6. Was there a point along the way where the product, material, or process was considered a failure, and was abandoned for a period of time? If so, what reignited the interest in developing the innovation?
7. Who benefits financially from this product, material, or process? Did the original team of innovators gain financially? Did they receive any other recognition for their work?
8. What would the world be like without this product, materials, or process?  
9. What other products, materials, or processes depend upon this innovation?  
Complete the reflection questions below:
1. Describe three aspects of the development of the product, material, or process you selected that really surprised you. 
2. Which product, material, or process researched by another student team was the most interesting to you? Why?  
3. How do you think this activity will impact how you respond to the next mistake or challenge you face?
4. Do you think there is a point where an engineer should just give up after facing a series of setbacks or failures? What factors would make quitting be the right decision?
5. Did you think that working as a team made this project easier or harder? Why?
For Teachers:
Alignment to Curriculum Frameworks
Note: All lesson plans in this series are aligned to the National Science Education Standards which were produced by the National Research Council and endorsed by the National Science Teachers Association, and if applicable, also to the International Technology Education Association's Standards for Technological Literacy or the National Council of Teachers of Mathematics' Principles and Standards for School Mathematics.
National Science Education Standards Grades 9-12 (ages 14-18)
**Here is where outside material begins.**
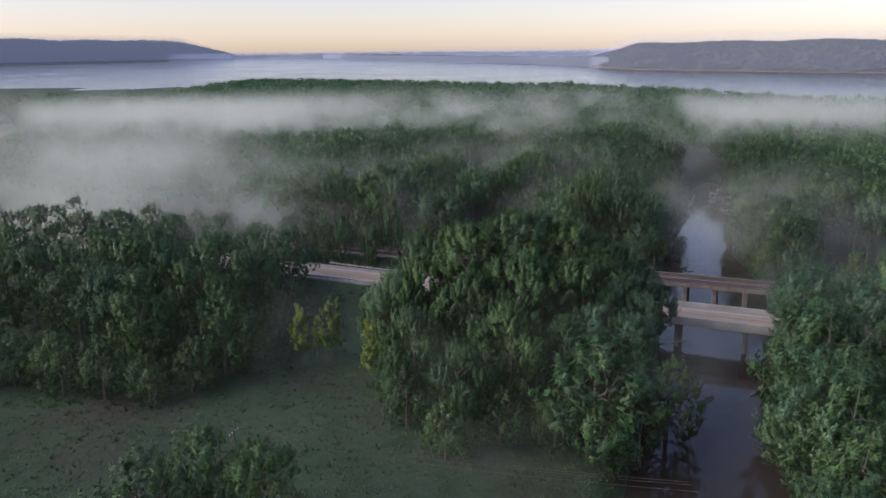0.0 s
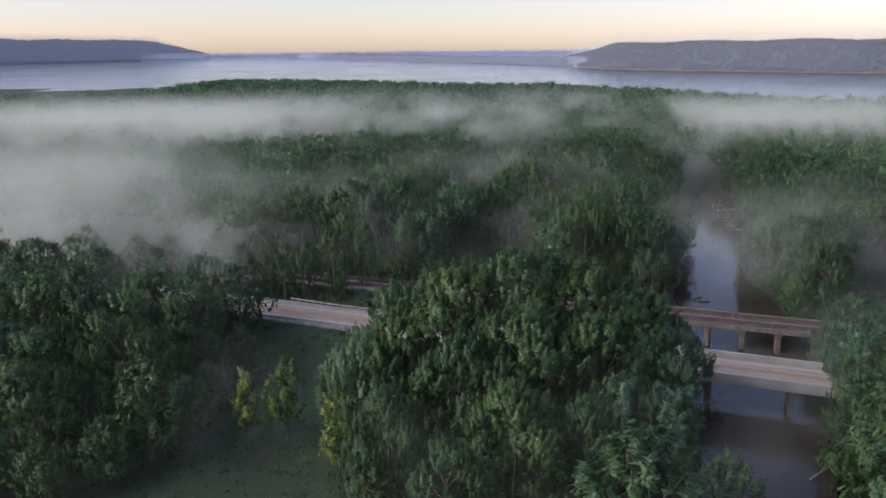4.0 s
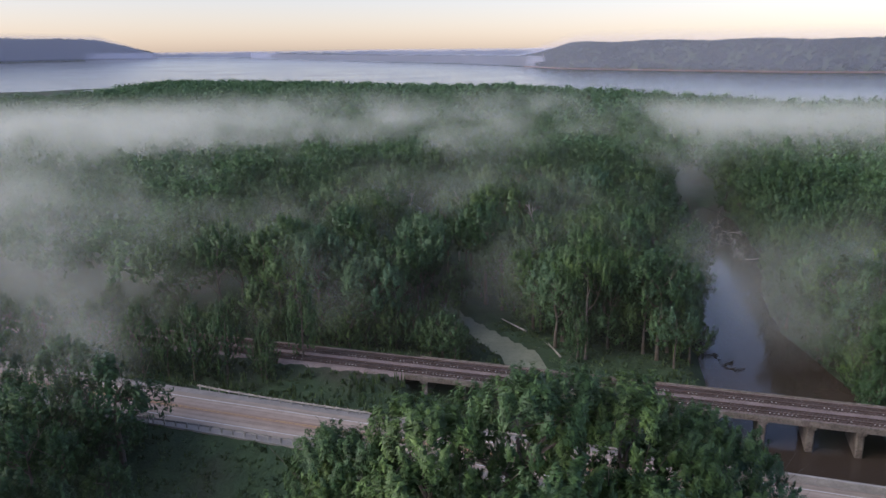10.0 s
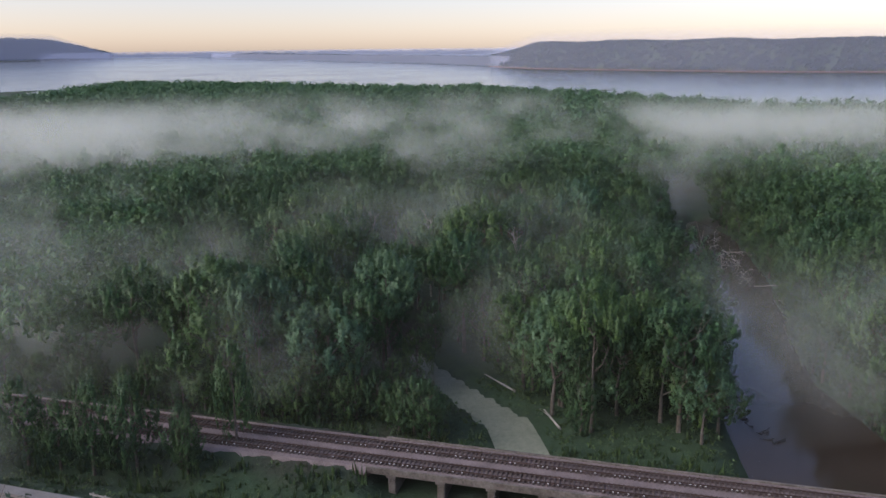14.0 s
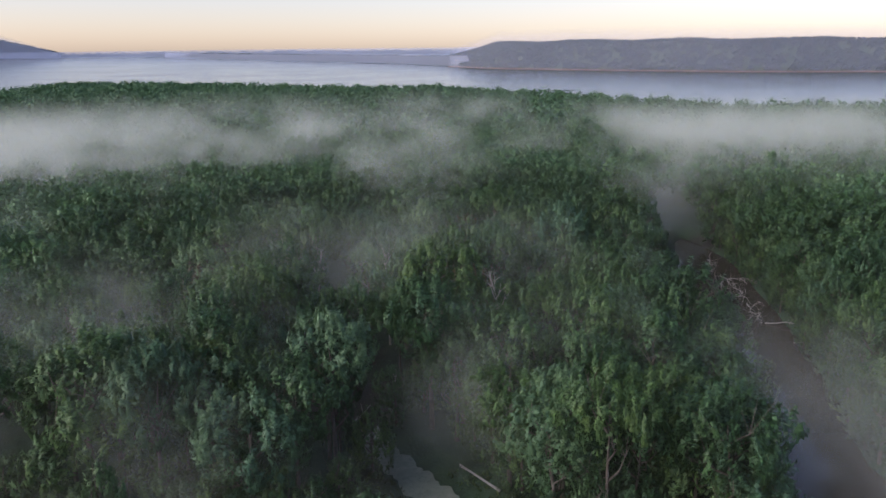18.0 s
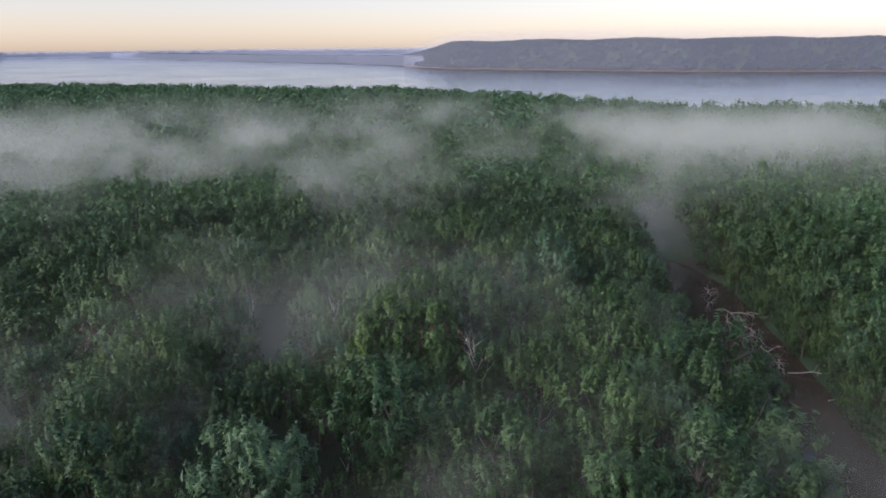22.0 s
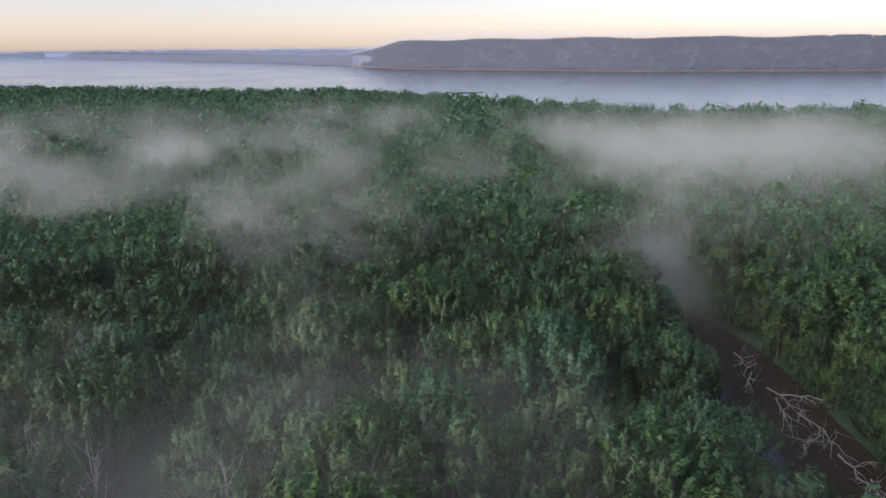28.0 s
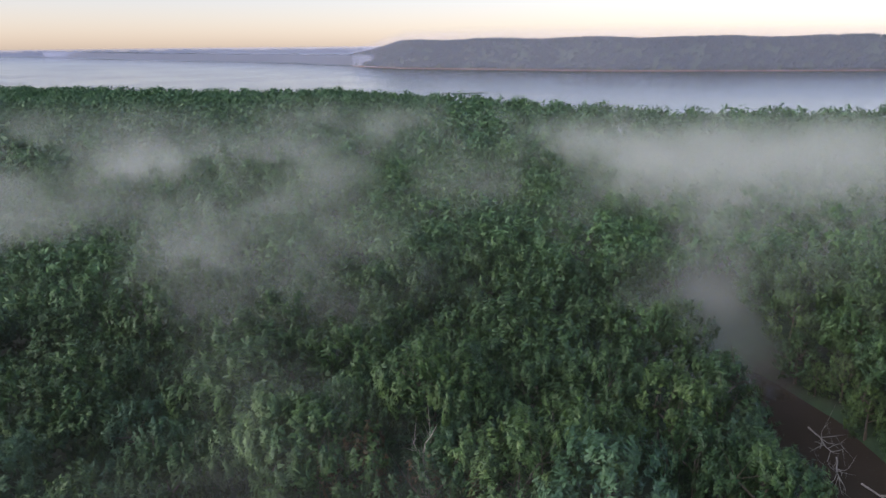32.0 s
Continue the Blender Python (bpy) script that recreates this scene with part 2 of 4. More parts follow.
def ground_height(x, y):
    h = 1.7 + 0.35 * np.sin(x * 0.06 + 1.3) * np.cos(y * 0.05) + 0.2 * np.sin(x * 0.21 + y * 0.17)
    road = DECK_ROAD - 0.12 - np.maximum(0, np.abs(road_off(x, y)) - 6.2) * 0.42
    road_bed = smooth(41, 36, x) + smooth(84, 90, x)
    h = np.maximum(h, np.where(road_bed > 0.01, road * road_bed + h * (1 - np.minimum(road_bed, 1)), h))
    rail = DECK_RAIL - 0.3 - np.maximum(0, np.abs(rail_off(x, y)) - 5.0) * 0.5
    rail_bed = smooth(7, 2, x) + smooth(92, 97, x)
    h = np.maximum(h, np.where(rail_bed > 0.01, rail * rail_bed + h * (1 - np.minimum(rail_bed, 1)), h))
    river = off_line(x, y, RIVER)
    h = np.where(river < 5, np.minimum(h, -1.5 + (h + 1.5) * smooth(-4, 3.5, river)), h)
    h = np.where(off_line(x, y, SLOUGH) < 2.5, np.minimum(h, 0.55 + (h - 0.55) * smooth(0, 2.5, off_line(x, y, SLOUGH))), h)
    shore = np.interp(x, SHORE_X, SHORE_Y) + 25 * np.sin(x * 0.021) + 14 * np.sin(x * 0.063 + 2)
    lake = smooth(-18, 22, y - shore)
    spit = np.exp(-(((x - 400) / 95) ** 2 + ((y - 1290 + 0.4 * (x - 400)) / 30) ** 2)) * 7
    return h * (1 - lake) + lake * np.minimum(-4 + spit, 0.6)


def link(name, verts, faces, mat, parent=None, label="", shade=False):
    me = bpy.data.meshes.new(name)
    me.from_pydata(verts, [], faces)
    me.materials.append(mat)
    if shade:
        me.polygons.foreach_set("use_smooth", [True] * len(me.polygons))
    ob = new(name, me)
    if parent:
        ob.parent = parent
    if label:
        ob["label"] = label
    return ob


def facets(name, verts, mat, parent=None, label="", normals=None):
    """A mesh of separate triangles or quads from an array (n, 3 or 4, 3)."""
    n, k = np.shape(verts)[:2]
    me = bpy.data.meshes.new(name)
    me.vertices.add(k * n)
    me.vertices.foreach_set("co", np.asarray(verts, np.float32).ravel())
    me.loops.add(k * n)
    me.loops.foreach_set("vertex_index", np.arange(k * n, dtype=np.int32))
    me.polygons.add(n)
    me.polygons.foreach_set("loop_start", np.arange(0, k * n, k, dtype=np.int32))
    me.update(calc_edges=True)
    if normals is not None:
        me.attributes.new("custom_normal", "FLOAT_VECTOR", "POINT").data.foreach_set("vector", np.repeat(normals, k, axis=0).astype(np.float32).ravel())
    me.materials.append(mat)
    ob = new(name, me)
    if parent:
        ob.parent = parent
    if label:
        ob["label"] = label
    return ob


def part(name, bm, mat, parent=None, label=""):
    me = bpy.data.meshes.new(name)
    bm.to_mesh(me)
    bm.free()
    me.materials.append(mat)
    ob = new(name, me)
    if parent:
        ob.parent = parent
    if label:
        ob["label"] = label
    return ob


def grid_mesh(name, xs, ys, height, mat):
    gx, gy = np.meshgrid(xs, ys)
    gz = height(gx, gy)
    nx, ny = len(xs), len(ys)
    v = np.stack([gx, gy, gz], -1).reshape(-1, 3)
    i = (np.arange(ny - 1)[:, None] * nx + np.arange(nx - 1)).ravel()
    f = np.stack([i, i + 1, i + nx + 1, i + nx], 1)
    me = bpy.data.meshes.new(name)
    me.vertices.add(len(v))
    me.vertices.foreach_set("co", v.astype(np.float32).ravel())
    me.loops.add(4 * len(f))
    me.loops.foreach_set("vertex_index", f.astype(np.int32).ravel())
    me.polygons.add(len(f))
    me.polygons.foreach_set("loop_start", np.arange(0, 4 * len(f), 4, dtype=np.int32))
    me.polygons.foreach_set("use_smooth", np.ones(len(f), bool))
    me.update(calc_edges=True)
    me.materials.append(mat)
    return new(name, me)


# ---- ground and water ----
def spaced(a, b, far, fine, n):
    """Even steps from a to b, then growing ones out to far on both sides."""
    g = np.geomspace(fine, far, n)
    return np.concatenate([a - g[::-1], np.arange(a, b, fine), b + g])


ground = grid_mesh("ground", spaced(-110, 170, 5000, 2.0, 60), spaced(60, 400, 4900, 2.0, 70), ground_height, GROUND)
tagged(ground, "dark green damp meadow and forest floor", "ground", kind="structure")


def lake_level(x, y):
    d = np.hypot(x, y)
    return 47.0 * np.clip((d - 2000) / 2800, 0, 2) ** 2


ring = np.concatenate([np.arange(-5000, -600, 200), np.arange(-600, 600, 100), np.arange(600, 5001, 200)]).astype(float)
lake = grid_mesh("lake", ring, np.concatenate([np.arange(600, 1500, 150), np.arange(1500, 5001, 100)]).astype(float), lake_level, LAKE)
tagged(lake, "wide calm lake with pale silvery surface", "lake", kind="structure")
water = grid_mesh("water", np.linspace(-1200, 1200, 13), np.linspace(-500, 600, 12), lambda x, y: x * 0, WATER)
tagged(water, "still brown river water", "river", kind="structure")

# ---- trees ----
rng = np.random.default_rng(7)


def unit(v):
    return v / np.maximum(np.linalg.norm(v, axis=-1, keepdims=True), 1e-9)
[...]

CONTENT STANDARD A: Science as Inquiry
As a result of activities, all students should develop
- Abilities necessary to do scientific inquiry 
- Understandings about scientific inquiry 
CONTENT STANDARD E: Science and Technology
As a result of activities, all students should develop
- Abilities of technological design 
- Understandings about science and technology 
CONTENT STANDARD F: Science in Personal and Social Perspectives
As a result of activities, all students should develop understanding of
- Science and technology in local, national, and global challenges 
CONTENT STANDARD G: History and Nature of Science
As a result of activities, all students should develop understanding of
- Science as a human endeavor 
- Nature of scientific knowledge 
= Historical perspectives 
Standards for Technological Literacy - All Ages
The Nature of Technology
- Standard 1: Students will develop an understanding of the characteristics and scope of technology.
- Standard 2: Students will develop an understanding of the core concepts of technology.
- Standard 3: Students will develop an understanding of the relationships among technologies and the connections between technology and other fields of study.
Technology and Society
- Standard 4: Students will develop an understanding of the cultural, social, economic, and political effects of technology.
- Standard 6: Students will develop an understanding of the role of society in the development and use of technology.
- Standard 7: Students will develop an understanding of the influence of technology on history.
- Standard 8: Students will develop an understanding of the attributes of design.
- Standard 9: Students will develop an understanding of engineering design.
- Standard 10: Students will develop an understanding of the role of troubleshooting, research and development, invention and innovation, and experimentation in problem solving.
Abilities for a Technological World
- Standard 13: Students will develop abilities to assess the impact of products and systems.